Requirement
Starting at the first line of the data, print each line verbatim up to and including the line bearing "scale=4, fine=30, spec=0.08)", omitting pictures.

[Start Data lines]

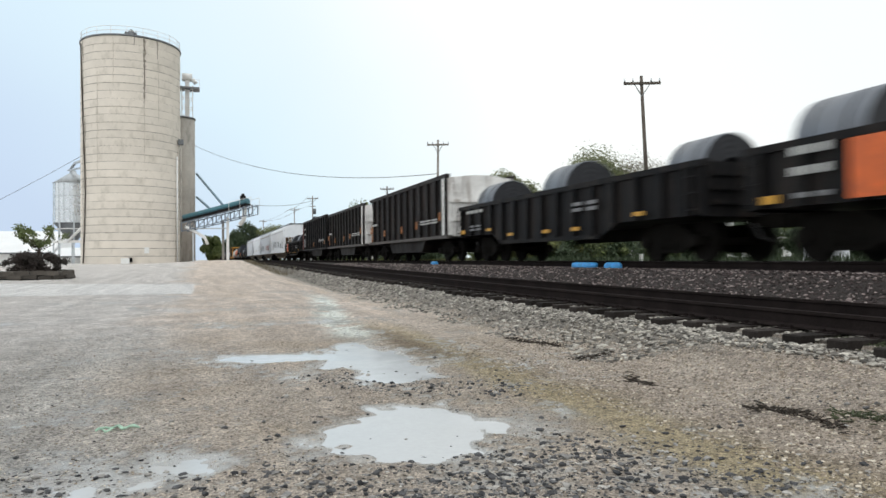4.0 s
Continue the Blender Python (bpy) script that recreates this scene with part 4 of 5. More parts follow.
mark_red = material("mark_red", (0.14, 0.028, 0.02), 0.6, vary=0.3, scale=4, fine=30, bump=0)
mark_black = material("mark_black", (0.03, 0.03, 0.032), 0.6, vary=0.2, scale=4, fine=30, bump=0)
mark_pink = material("mark_pink", (0.6, 0.25, 0.3), 0.5, vary=0.2, scale=4, fine=30, bump=0)
coil_steel = material("coil_steel", (0.165, 0.178, 0.205), 0.42, 0.4, vary=0.15, scale=1.5, fine=60, bump=0.05)
truck_steel = material("truck_steel", (0.009, 0.008, 0.007), 0.85, vary=0.4, scale=4, fine=30, bump=0.3, spec=0.06)
wheel_steel = material("wheel_steel", (0.012, 0.0105, 0.0095), 0.8, 0.0, vary=0.3, scale=4, fine=30, spec=0.08)


def graffiti_material(name, cols, scale, seed, cover=0.5, strokes=False):
    """Sprayed shapes with soft gaps, in a few colours."""
    m = bpy.data.materials.new(name)
    m.use_nodes = True
    t = m.node_tree
    b = t.nodes["Principled BSDF"]
    b.inputs["Roughness"].default_value = 0.6
    co = t.nodes.new("ShaderNodeTexCoord")
    mp = t.nodes.new("ShaderNodeMapping")
    mp.inputs["Location"].default_value = (seed * 3.1, seed * 1.7, seed)
    shift = t.nodes.new("ShaderNodeMath")
    shift.operation = "MULTIPLY"
    shift.inputs[1].default_value = 37.0
    t.links.new(t.nodes.new("ShaderNodeObjectInfo").outputs["Random"], shift.inputs[0])
    moved = t.nodes.new("ShaderNodeVectorMath")
    moved.operation = "ADD"
    t.links.new(co.outputs["Object"], moved.inputs[0])
    t.links.new(shift.outputs[0], moved.inputs[1])
    t.links.new(moved.outputs[0], mp.inputs["Vector"])
    v = t.nodes.new("ShaderNodeTexVoronoi")
    v.inputs["Scale"].default_value = scale
    n = t.nodes.new("ShaderNodeTexNoise")
    n.inputs["Scale"].default_value, n.inputs["Detail"].default_value, n.inputs["Distortion"].default_value = scale * 0.9, 3, 1.5
    for node in (v, n):
        t.links.new(mp.outputs["Vector"], node.inputs["Vector"])
    sp = t.nodes.new("ShaderNodeSeparateColor")
    t.links.new(v.outputs["Color"], sp.inputs[0])
    rp = t.nodes.new("ShaderNodeValToRGB")
    rp.color_ramp.interpolation = "CONSTANT"
    while len(rp.color_ramp.elements) < len(cols):
        rp.color_ramp.elements.new(0.5)
    for k, c in enumerate(cols):
        rp.color_ramp.elements[k].position = k / len(cols)
        rp.color_ramp.elements[k].color = (*c, 1)
    t.links.new(sp.outputs[0], rp.inputs["Fac"])
    t.links.new(rp.outputs["Color"], b.inputs["Base Color"])
    mr = t.nodes.new("ShaderNodeMapRange")
    mr.inputs["From Min"].default_value, mr.inputs["From Max"].default_value = 0.62 - cover * 0.35, 0.72 - cover * 0.3
    sep = t.nodes.new("ShaderNodeSeparateXYZ")
    t.links.new(co.outputs["Generated"], sep.inputs[0])
    total = n.outputs["Fac"]
    if strokes:
        for op, val in (("SUBTRACT", 0.5), ("ABSOLUTE", 0.0), ("MULTIPLY", -3.0), ("ADD", 0.75)):
            k = t.nodes.new("ShaderNodeMath")
            k.operation = op
            k.inputs[1].default_value = val
            t.links.new(total, k.inputs[0])
            total = k.outputs[0]
    for axis in ("Y", "Z"):
        d = t.nodes.new("ShaderNodeMath")
        d.operation = "SUBTRACT"
        t.links.new(sep.outputs[axis], d.inputs[0])
        d.inputs[1].default_value = 0.5
        q = t.nodes.new("ShaderNodeMath")
        q.operation = "POWER"
        ab = t.nodes.new("ShaderNodeMath")
        ab.operation = "ABSOLUTE"
        t.links.new(d.outputs[0], ab.inputs[0])
        t.links.new(ab.outputs[0], q.inputs[0])
        q.inputs[1].default_value = 6.0
        k = t.nodes.new("ShaderNodeMath")
        k.operation = "MULTIPLY_ADD"
        k.inputs[1].default_value = -22.0
        t.links.new(q.outputs[0], k.inputs[0])
        t.links.new(total, k.inputs[2])
        total = k.outputs[0]
    t.links.new(total, mr.inputs["Value"])
    t.links.new(mr.outputs["Result"], b.inputs["Alpha"])
    return m


tag_dark = graffiti_material("tag_dark", [(0.3, 0.32, 0.35), (0.42, 0.44, 0.47), (0.17, 0.175, 0.2), (0.5, 0.52, 0.55)], 2.3, 1, 0.4, True)
tag_red = graffiti_material("tag_red", [(0.48, 0.2, 0.2), (0.5, 0.34, 0.33), (0.52, 0.48, 0.48)], 1.8, 2, 0.62, True)
tag_pale = graffiti_material("tag_pale", [(0.27, 0.28, 0.29), (0.2, 0.21, 0.21), (0.15, 0.16, 0.175), (0.06, 0.075, 0.09), (0.32, 0.32, 0.31)], 2.4, 3, 0.42, True)
tag_warm = graffiti_material("tag_warm", [(0.360, 0.202, 0.130), (0.396, 0.288, 0.216), (0.144, 0.158, 0.187), (0.360, 0.108, 0.058)], 1.9, 4, 0.85)
tag_green = graffiti_material("tag_green", [(0.144, 0.166, 0.122), (0.252, 0.259, 0.230), (0.086, 0.101, 0.094)], 1.8, 5, 0.85)
tag_blue = graffiti_material("tag_blue", [(0.2, 0.32, 0.45), (0.4, 0.43, 0.46), (0.3, 0.36, 0.42), (0.38, 0.4, 0.41), (0.36, 0.25, 0.06), (0.07, 0.09, 0.12)], 2.2, 6, 0.78)
tag_violet = graffiti_material("tag_violet", [(0.144, 0.122, 0.230), (0.216, 0.202, 0.288), (0.072, 0.072, 0.101)], 1.8, 7, 0.55)
rust_blot = graffiti_material("rust_blot", [(0.42, 0.26, 0.14), (0.48, 0.34, 0.22), (0.38, 0.24, 0.14)], 1.2, 8, 0.3)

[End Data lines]

Finished exercise
4.0 s
Continue the Blender Python (bpy) script that recreates this scene with part 4 of 5. More parts follow.
mark_red = material("mark_red", (0.14, 0.028, 0.02), 0.6, vary=0.3, scale=4, fine=30, bump=0)
mark_black = material("mark_black", (0.03, 0.03, 0.032), 0.6, vary=0.2, scale=4, fine=30, bump=0)
mark_pink = material("mark_pink", (0.6, 0.25, 0.3), 0.5, vary=0.2, scale=4, fine=30, bump=0)
coil_steel = material("coil_steel", (0.165, 0.178, 0.205), 0.42, 0.4, vary=0.15, scale=1.5, fine=60, bump=0.05)
truck_steel = material("truck_steel", (0.009, 0.008, 0.007), 0.85, vary=0.4, scale=4, fine=30, bump=0.3, spec=0.06)
wheel_steel = material("wheel_steel", (0.012, 0.0105, 0.0095), 0.8, 0.0, vary=0.3, scale=4, fine=30, spec=0.08)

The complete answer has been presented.